Given task | Pull out of the data below the stretch of lines bounded by the one containing "# ---- helpers" and the one containing "pose from metres", both bounds included, unchanged.

########################################

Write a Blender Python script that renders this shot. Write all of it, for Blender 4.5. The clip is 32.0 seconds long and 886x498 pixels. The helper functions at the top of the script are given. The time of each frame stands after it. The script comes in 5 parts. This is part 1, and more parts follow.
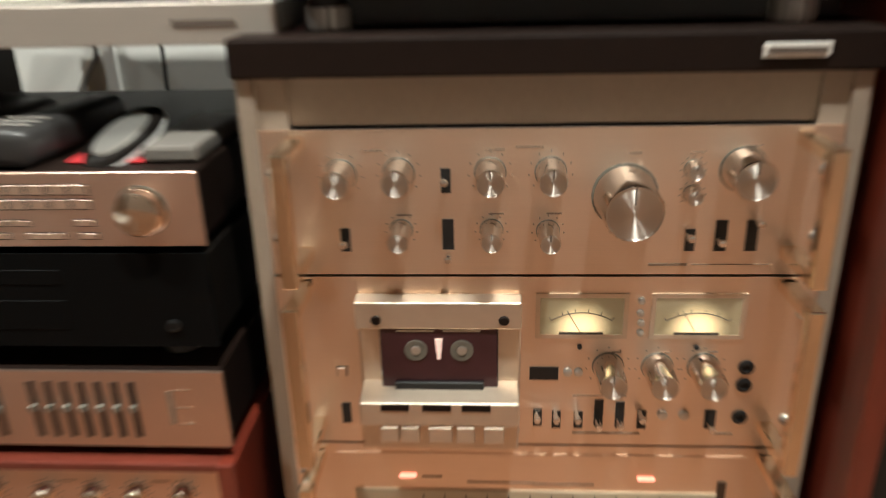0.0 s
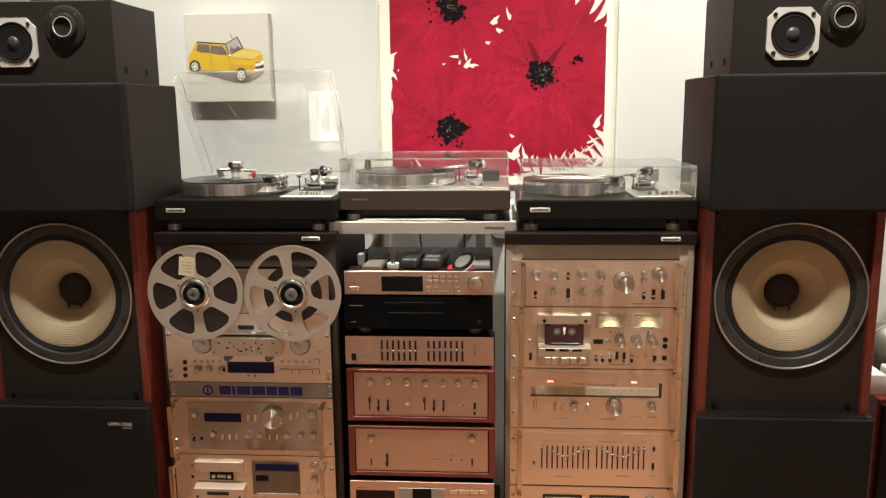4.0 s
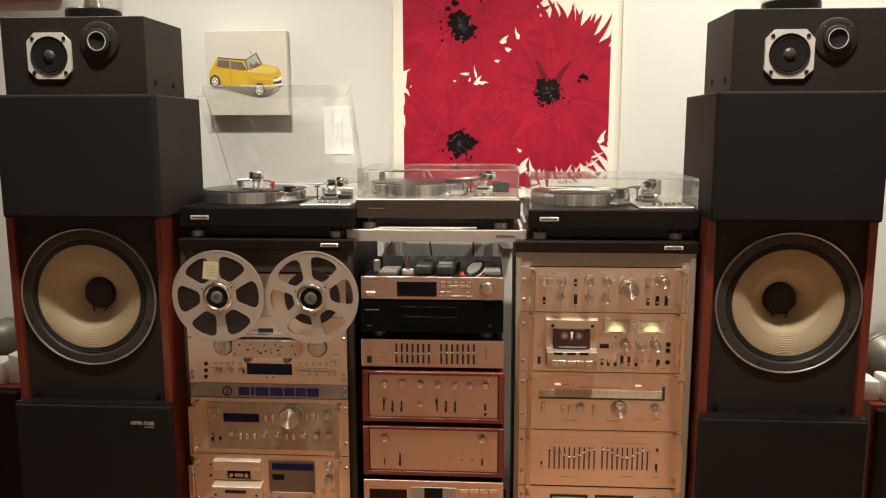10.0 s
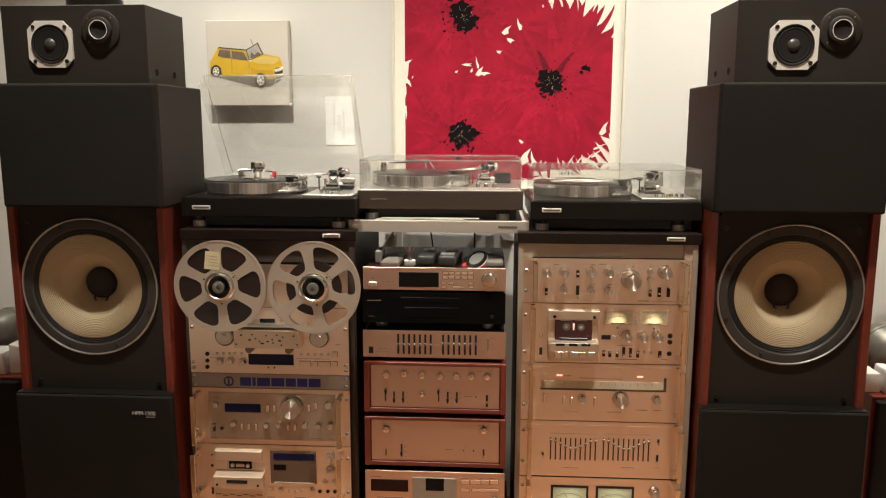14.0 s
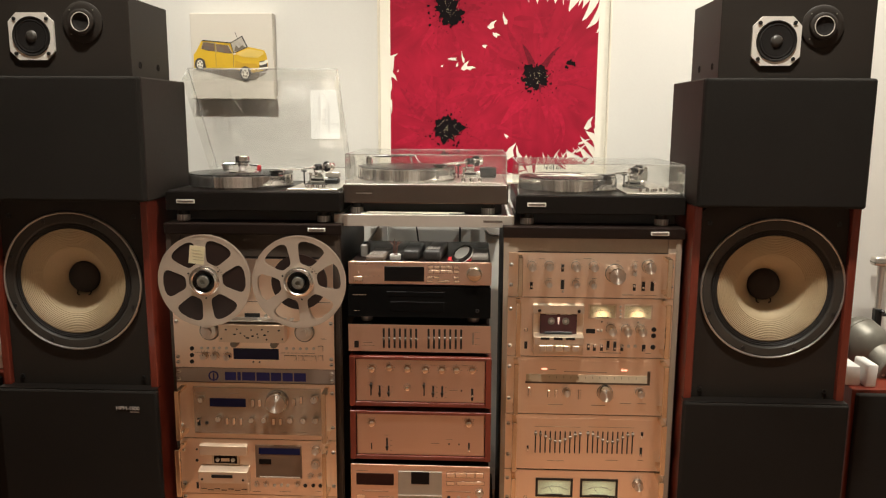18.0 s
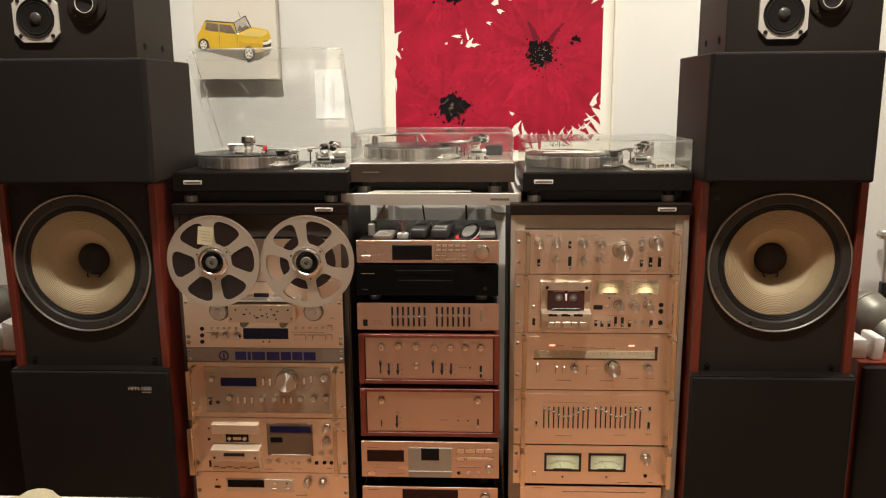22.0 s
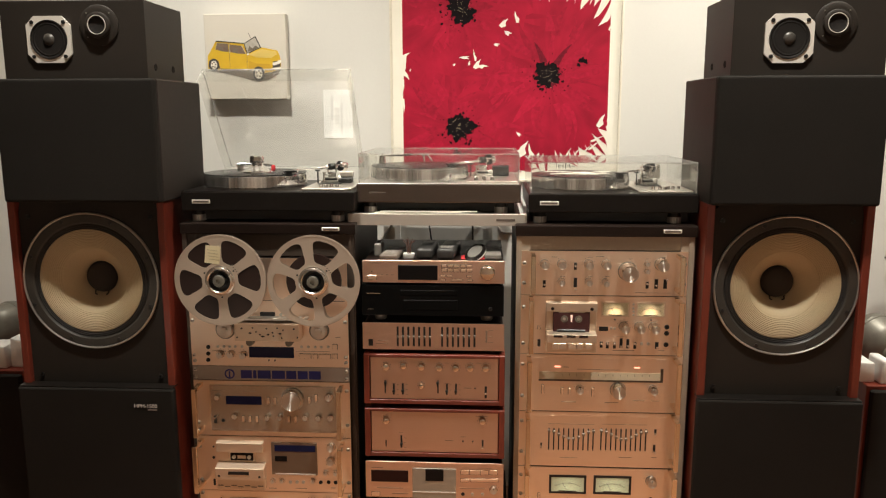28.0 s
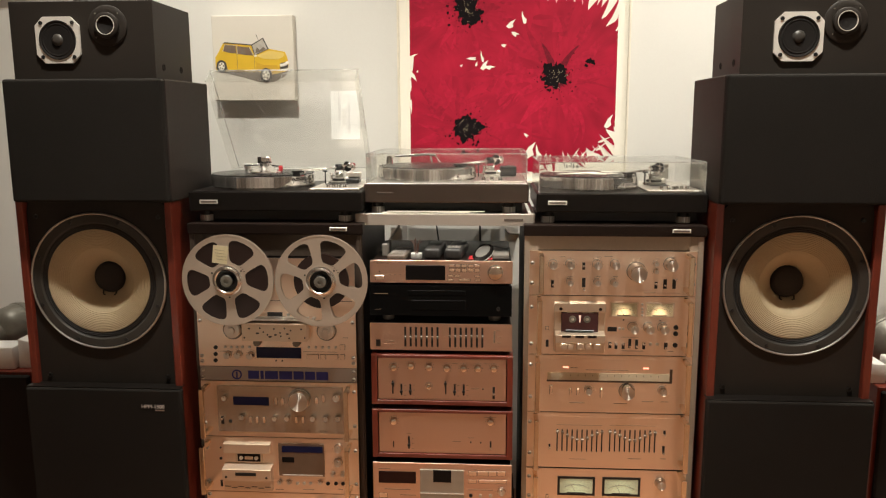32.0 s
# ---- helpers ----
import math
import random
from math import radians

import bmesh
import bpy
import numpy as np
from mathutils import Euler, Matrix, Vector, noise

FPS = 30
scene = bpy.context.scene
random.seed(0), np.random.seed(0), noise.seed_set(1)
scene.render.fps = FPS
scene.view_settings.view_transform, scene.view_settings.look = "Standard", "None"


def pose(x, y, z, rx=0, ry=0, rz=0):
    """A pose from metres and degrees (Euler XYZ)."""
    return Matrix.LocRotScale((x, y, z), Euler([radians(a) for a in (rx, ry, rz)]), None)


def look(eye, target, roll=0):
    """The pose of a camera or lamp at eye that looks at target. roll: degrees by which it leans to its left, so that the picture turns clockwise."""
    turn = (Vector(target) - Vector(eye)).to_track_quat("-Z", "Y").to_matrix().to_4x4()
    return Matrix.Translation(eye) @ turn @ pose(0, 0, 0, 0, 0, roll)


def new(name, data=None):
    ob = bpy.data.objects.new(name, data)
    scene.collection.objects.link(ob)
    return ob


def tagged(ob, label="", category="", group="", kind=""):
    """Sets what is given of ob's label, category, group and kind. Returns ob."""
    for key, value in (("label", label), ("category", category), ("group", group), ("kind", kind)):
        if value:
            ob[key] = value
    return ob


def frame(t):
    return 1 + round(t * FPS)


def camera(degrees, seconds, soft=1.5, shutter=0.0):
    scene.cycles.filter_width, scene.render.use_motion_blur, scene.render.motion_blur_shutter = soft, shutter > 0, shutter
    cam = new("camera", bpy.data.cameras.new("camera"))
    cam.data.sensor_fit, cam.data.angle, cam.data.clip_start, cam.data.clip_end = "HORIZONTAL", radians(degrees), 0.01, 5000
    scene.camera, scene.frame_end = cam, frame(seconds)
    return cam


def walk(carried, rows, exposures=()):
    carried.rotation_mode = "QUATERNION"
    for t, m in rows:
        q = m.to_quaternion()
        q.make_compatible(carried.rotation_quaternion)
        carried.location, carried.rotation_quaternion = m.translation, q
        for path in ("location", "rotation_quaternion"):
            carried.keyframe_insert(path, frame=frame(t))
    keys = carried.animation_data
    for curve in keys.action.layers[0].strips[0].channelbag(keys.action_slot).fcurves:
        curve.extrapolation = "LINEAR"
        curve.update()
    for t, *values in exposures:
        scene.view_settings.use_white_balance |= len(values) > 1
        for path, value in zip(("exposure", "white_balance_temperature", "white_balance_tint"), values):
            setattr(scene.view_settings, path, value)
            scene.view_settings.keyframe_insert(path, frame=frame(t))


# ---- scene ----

########################################

Response to the exercise |
# ---- helpers ----
import math
import random
from math import radians

import bmesh
import bpy
import numpy as np
from mathutils import Euler, Matrix, Vector, noise

FPS = 30
scene = bpy.context.scene
random.seed(0), np.random.seed(0), noise.seed_set(1)
scene.render.fps = FPS
scene.view_settings.view_transform, scene.view_settings.look = "Standard", "None"


def pose(x, y, z, rx=0, ry=0, rz=0):
    """A pose from metres and degrees (Euler XYZ)."""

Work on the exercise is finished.